Customer: We were told you make really fast tightly coupled storage and computing systems.
Me (in my best Dr. Galakowicz voice): Yes, yes we do. They are fast. Really fast. Did I mention, they are fast?
Customer: Thats great, ‘cause we need fast! Fast is really important to us. Fast is good. Really fast. Fast. … er … but we have a problem.
Customer: er … we can only buy from vendor X … they won’t let us buy anything else
Me: Even if you have a quantifiable business need, and your projects objectives wouldn’t be met by vendor X’s slow stuff, which represents an effective existential project risk?
Customer: er … uh … yes.
Me: [hits the mute button, and palm inelastically scatters from forehead)
I see lots of this. Customers need something, that they aren’t allowed to get, and their projects are at risk as a result of their not being able to get something. Somehow, accepting project failure is collateral damage for faux risk aversion.

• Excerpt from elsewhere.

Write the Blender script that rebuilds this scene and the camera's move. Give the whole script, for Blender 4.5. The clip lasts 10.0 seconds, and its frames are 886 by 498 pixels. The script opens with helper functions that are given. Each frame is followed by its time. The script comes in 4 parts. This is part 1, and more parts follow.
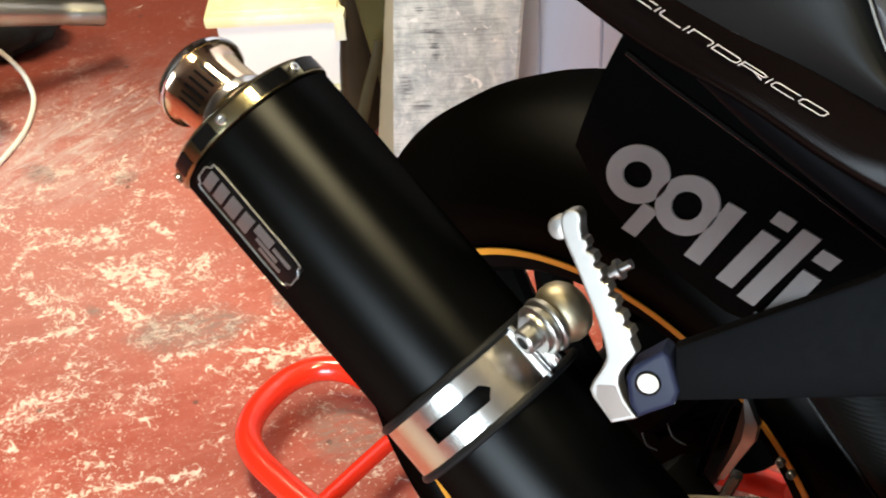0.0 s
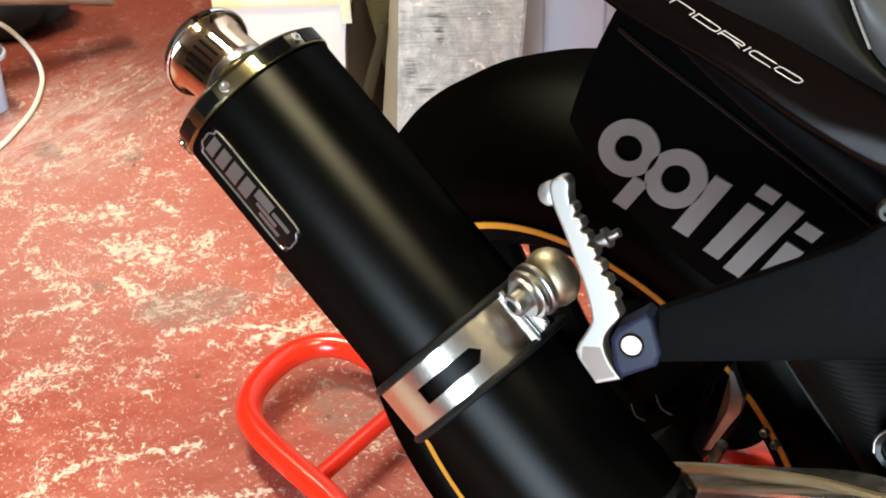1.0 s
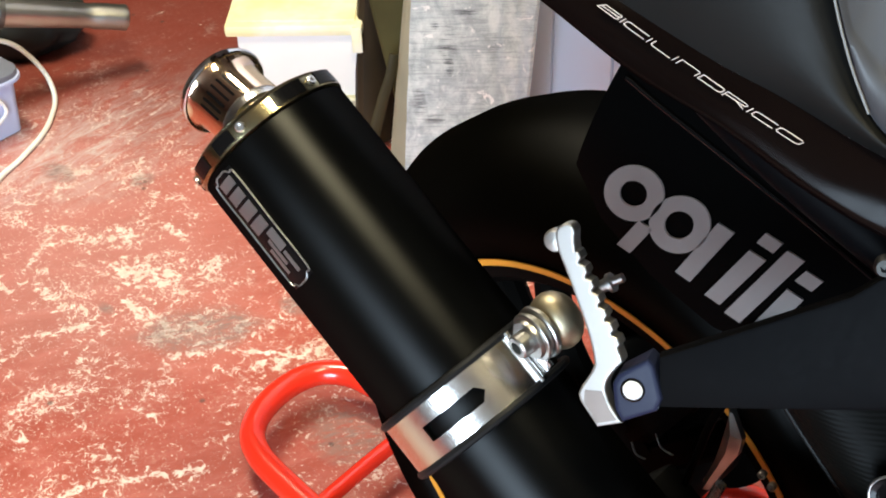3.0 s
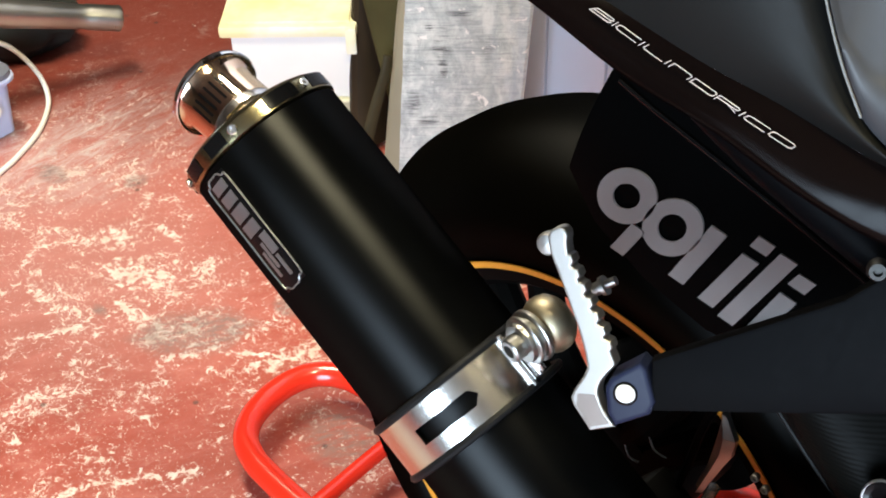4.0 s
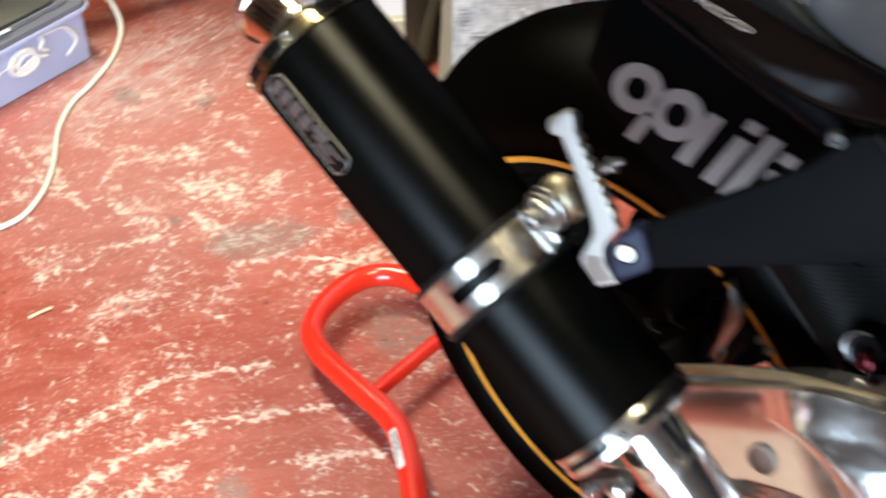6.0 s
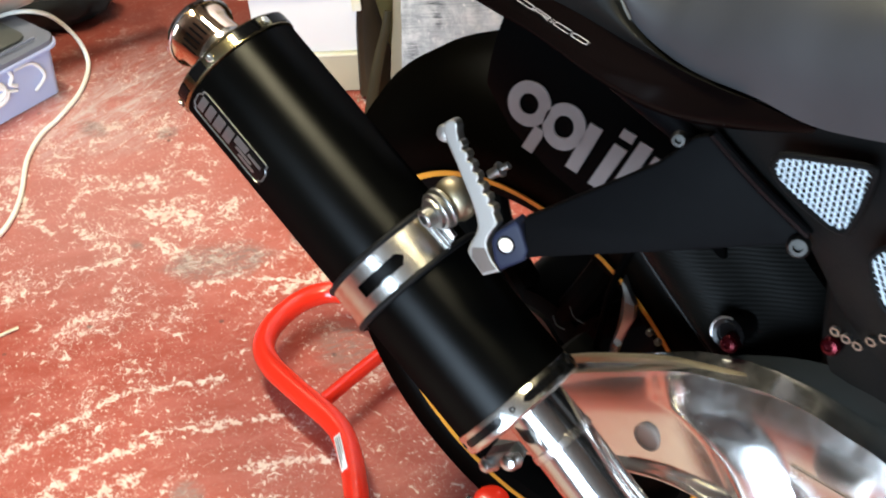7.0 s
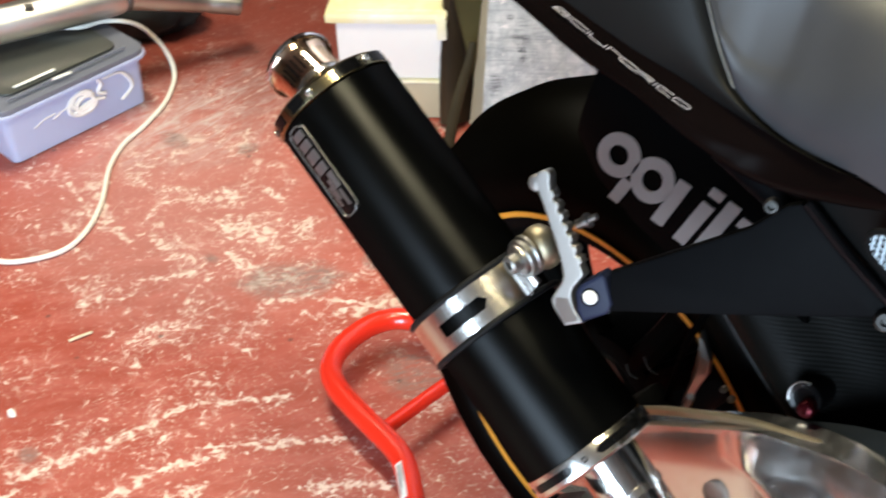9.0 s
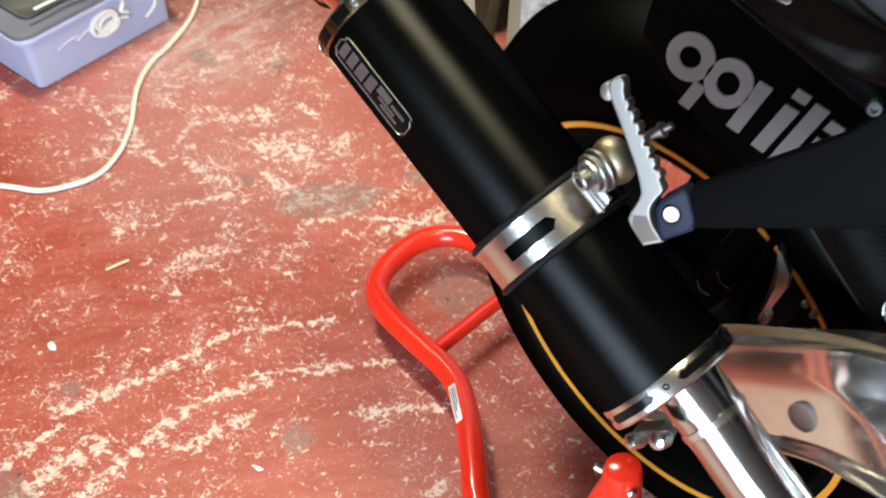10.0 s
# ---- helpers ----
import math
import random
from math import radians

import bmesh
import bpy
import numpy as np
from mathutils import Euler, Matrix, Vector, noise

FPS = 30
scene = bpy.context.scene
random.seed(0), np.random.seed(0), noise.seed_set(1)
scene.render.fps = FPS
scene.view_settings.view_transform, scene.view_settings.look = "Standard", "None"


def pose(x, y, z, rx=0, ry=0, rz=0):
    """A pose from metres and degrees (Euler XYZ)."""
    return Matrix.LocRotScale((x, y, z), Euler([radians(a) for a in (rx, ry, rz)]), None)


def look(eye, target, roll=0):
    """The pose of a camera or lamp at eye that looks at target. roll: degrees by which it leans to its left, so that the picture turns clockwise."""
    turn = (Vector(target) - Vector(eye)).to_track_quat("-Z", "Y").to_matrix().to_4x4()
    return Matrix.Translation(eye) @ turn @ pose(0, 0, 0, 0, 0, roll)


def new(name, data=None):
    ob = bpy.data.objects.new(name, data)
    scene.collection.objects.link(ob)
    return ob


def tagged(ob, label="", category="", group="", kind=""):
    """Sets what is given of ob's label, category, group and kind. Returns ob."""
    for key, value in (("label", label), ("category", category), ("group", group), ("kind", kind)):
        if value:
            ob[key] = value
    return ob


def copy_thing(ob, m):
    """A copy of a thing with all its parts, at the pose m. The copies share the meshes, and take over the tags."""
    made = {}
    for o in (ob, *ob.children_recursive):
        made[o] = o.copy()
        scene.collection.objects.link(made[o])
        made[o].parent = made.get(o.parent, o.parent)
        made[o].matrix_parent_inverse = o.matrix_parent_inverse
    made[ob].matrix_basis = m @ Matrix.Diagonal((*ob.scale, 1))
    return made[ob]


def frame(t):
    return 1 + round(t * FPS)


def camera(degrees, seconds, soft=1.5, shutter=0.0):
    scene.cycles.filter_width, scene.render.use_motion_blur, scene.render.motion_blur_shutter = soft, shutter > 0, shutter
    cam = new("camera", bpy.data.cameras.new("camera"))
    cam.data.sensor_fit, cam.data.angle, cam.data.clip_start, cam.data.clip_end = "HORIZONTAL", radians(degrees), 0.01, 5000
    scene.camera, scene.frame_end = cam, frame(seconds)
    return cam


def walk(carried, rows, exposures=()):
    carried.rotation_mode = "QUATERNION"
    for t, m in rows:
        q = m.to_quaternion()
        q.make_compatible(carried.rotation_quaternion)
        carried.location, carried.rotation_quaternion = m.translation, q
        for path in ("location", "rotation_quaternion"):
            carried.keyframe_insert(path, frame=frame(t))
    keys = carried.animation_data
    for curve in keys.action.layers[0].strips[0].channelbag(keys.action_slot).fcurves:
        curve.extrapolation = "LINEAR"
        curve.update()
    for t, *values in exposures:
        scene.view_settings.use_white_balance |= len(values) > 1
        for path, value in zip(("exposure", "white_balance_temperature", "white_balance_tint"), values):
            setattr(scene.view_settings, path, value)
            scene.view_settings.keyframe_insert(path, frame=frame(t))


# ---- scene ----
cam = camera(37.64, 10.0, soft=1.9, shutter=0.8)
walk(cam, [
    (0.0, pose(0.4275, -0.6716, 1.1933, 51.191, 2.674, 42.170)),
    (0.5, pose(0.4359, -0.6832, 1.1976, 51.417, 2.358, 43.140)),
    (1.0, pose(0.4512, -0.6872, 1.1967, 50.836, 2.130, 42.924)),
    (1.5, pose(0.4549, -0.6876, 1.2154, 51.893, 1.705, 43.606)),
    (2.0, pose(0.4587, -0.6905, 1.2152, 51.880, 1.319, 43.790)),
    (2.5, pose(0.4552, -0.6932, 1.2158, 51.839, 1.333, 43.860)),
    (4.0, pose(0.4539, -0.6904, 1.2162, 51.869, 1.128, 43.665)),
    (4.5, pose(0.4599, -0.6895, 1.2181, 51.979, 1.056, 43.535)),
    (5.0, pose(0.4619, -0.6913, 1.2201, 52.249, 0.353, 43.670)),
    (5.5, pose(0.4699, -0.7040, 1.2434, 51.146, 0.791, 43.489)),
    (5.8, pose(0.5060, -0.7290, 1.2580, 49.157, 3.483, 45.822)),
    (5.9, pose(0.5260, -0.7390, 1.2630, 48.702, 3.911, 45.854)),
    (6.0, pose(0.5487, -0.7488, 1.2662, 48.694, 3.858, 45.372)),
    (6.1, pose(0.5760, -0.7510, 1.2690, 49.696, 4.353, 44.605)),
    (6.2, pose(0.5848, -0.7518, 1.2718, 51.083, 3.889, 44.566)),
    (7.3, pose(0.6773, -0.7813, 1.3128, 50.292, 3.868, 44.541)),
    (7.5, pose(0.6735, -0.7819, 1.3148, 50.579, 3.753, 44.981)),
    (8.0, pose(0.6535, -0.7839, 1.3268, 52.164, 2.618, 46.849)),
    (8.5, pose(0.6498, -0.7821, 1.3267, 51.650, 1.830, 47.151)),
    (9.0, pose(0.6488, -0.7864, 1.3270, 51.578, 2.605, 48.919)),
    (9.5, pose(0.6421, -0.7836, 1.3165, 49.875, 4.102, 50.293)),
    (10.0, pose(0.5855, -0.7680, 1.2912, 47.500, 4.957, 48.511)),
], [(0.0, -0.10, 7200, 10), (2.0, -0.10, 6850, 10), (4.0, -0.11, 6550, 10), (6.2, -0.10, 6500, 10), (7.3, -0.20, 6500, 10), (9.0, -0.24, 6500, 10), (10.0, -0.32, 6500, 10)])
# ---- world, sun and lamps ----
world = bpy.data.worlds.new("world")
scene.world = world
world.use_nodes = True
wn = world.node_tree
sky = wn.nodes.new("ShaderNodeTexSky")
sky.sky_type, sky.sun_disc = "NISHITA", False
sky.sun_elevation, sky.sun_rotation = radians(35), radians(200)
wn.links.new(sky.outputs["Color"], wn.nodes["Background"].inputs["Color"])
wn.nodes["Background"].inputs["Strength"].default_value = 0.08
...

OTOH, we see enlightend customers focus upon solving the problems, and selecting from the solutions to the problem. Its a question of how you manage risk … is the risk of failure of important projects greater or less than the risk of a “new” platform? The political price people have to pay to get what they need to accomplish their jobs is huge in some cases. When a cost center service organization has the power to completely dictate what the pointy end of the profit making organization may and may not do … thats the sign of an ossified organization unable to adapt to change, and not cognizant of how they are increasing their risk by not being able to adapt. When change comes to such organizations, it comes in fairly sizable shocks.
You sink or you swim. Swimmers adapt.
We’ve had customers ask us to take their brand X gear, and replace the innards with our bits. No, seriously.
When the label means that much, something ain’t entirely right.